**GOAL**.
Each line below must be set down exactly; omit any image you find.

___ SOURCE DATA ___

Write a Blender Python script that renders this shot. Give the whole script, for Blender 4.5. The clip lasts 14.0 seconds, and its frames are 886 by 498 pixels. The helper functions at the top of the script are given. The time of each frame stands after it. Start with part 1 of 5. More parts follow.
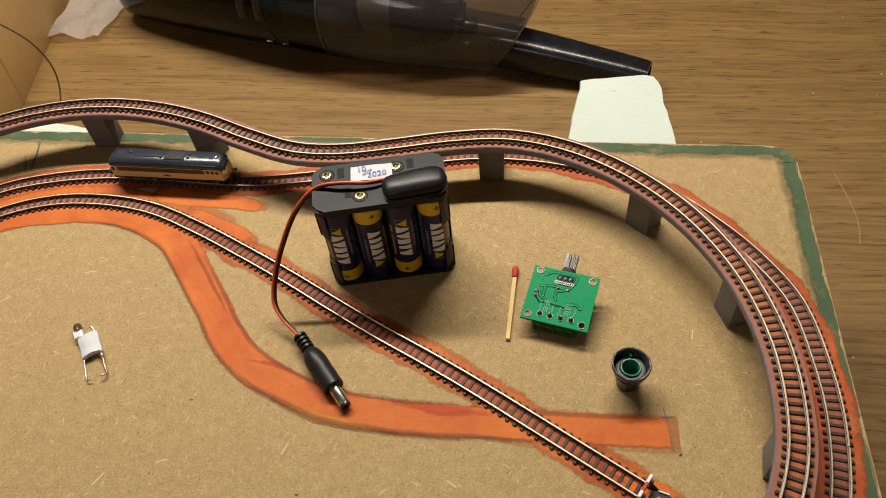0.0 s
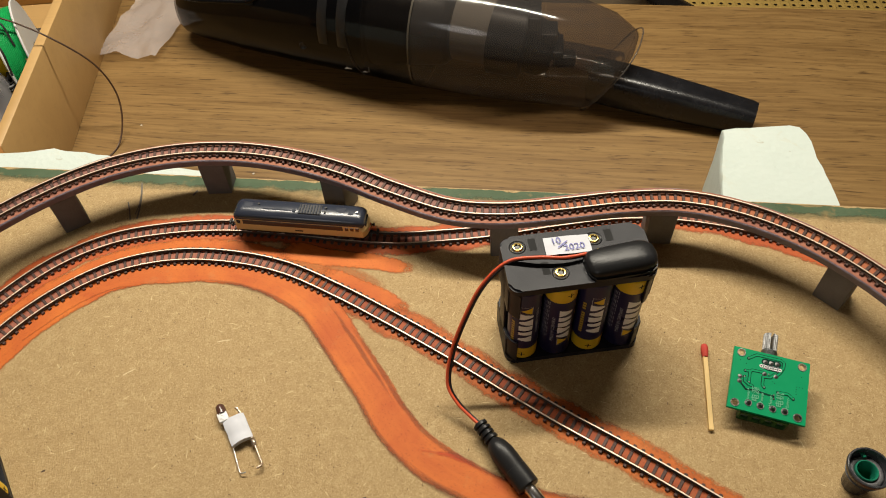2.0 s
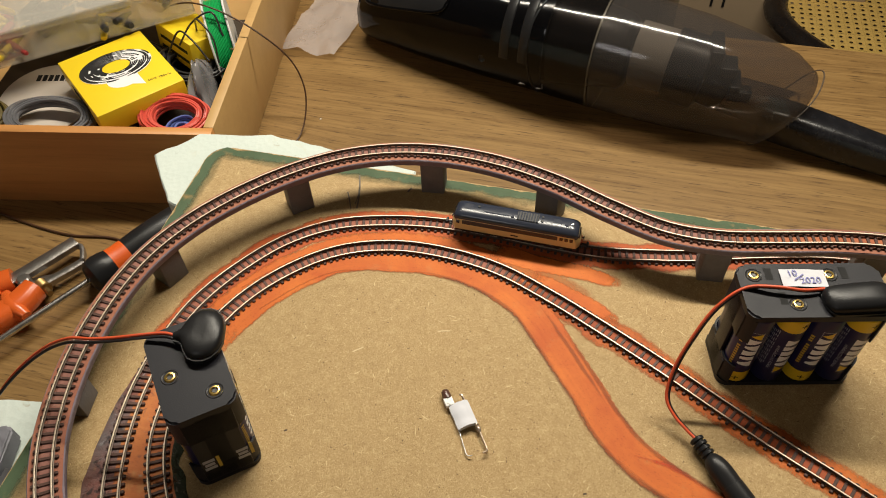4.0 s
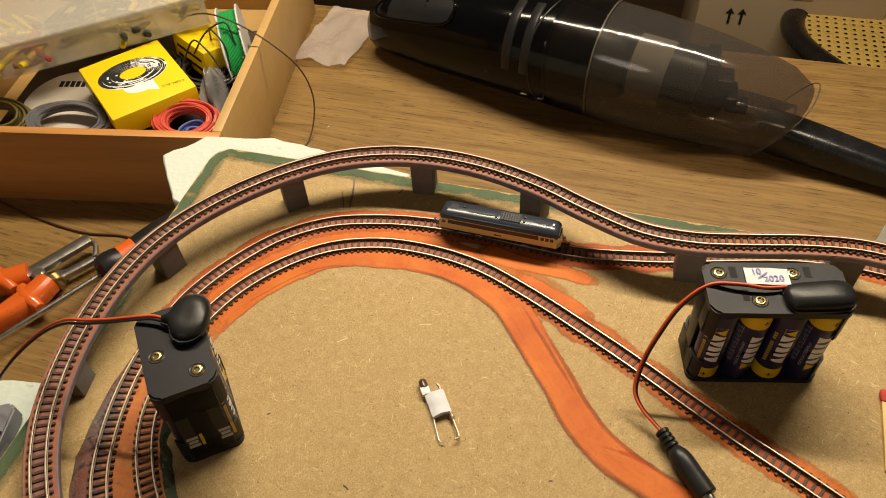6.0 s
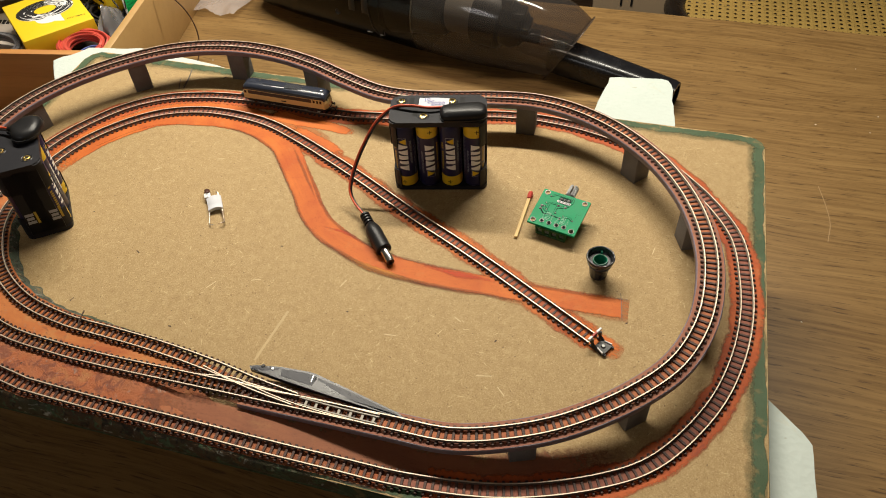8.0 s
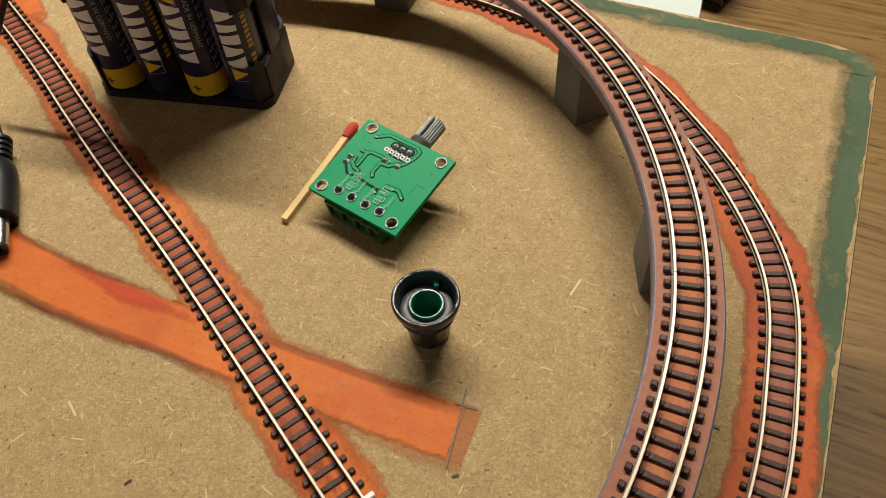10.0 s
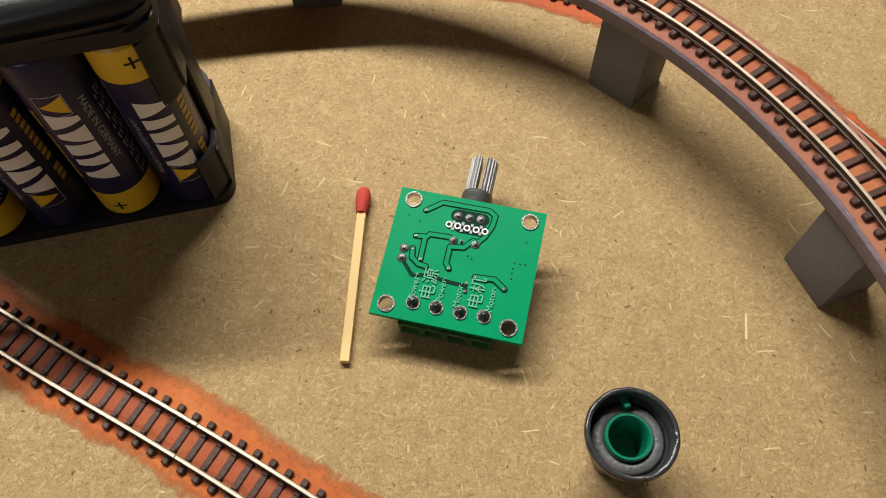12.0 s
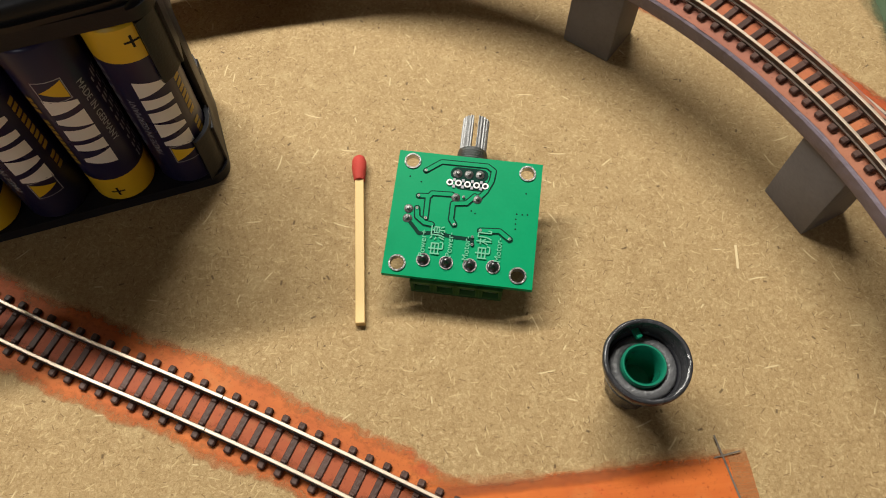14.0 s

___

**PROBLEM SOLUTION**.
Write a Blender Python script that renders this shot. Give the whole script, for Blender 4.5. The clip lasts 14.0 seconds, and its frames are 886 by 498 pixels. The helper functions at the top of the script are given. The time of each frame stands after it. Start with part 1 of 5. More parts follow.
0.0 s
2.0 s
4.0 s
6.0 s
8.0 s
10.0 s
12.0 s
14.0 s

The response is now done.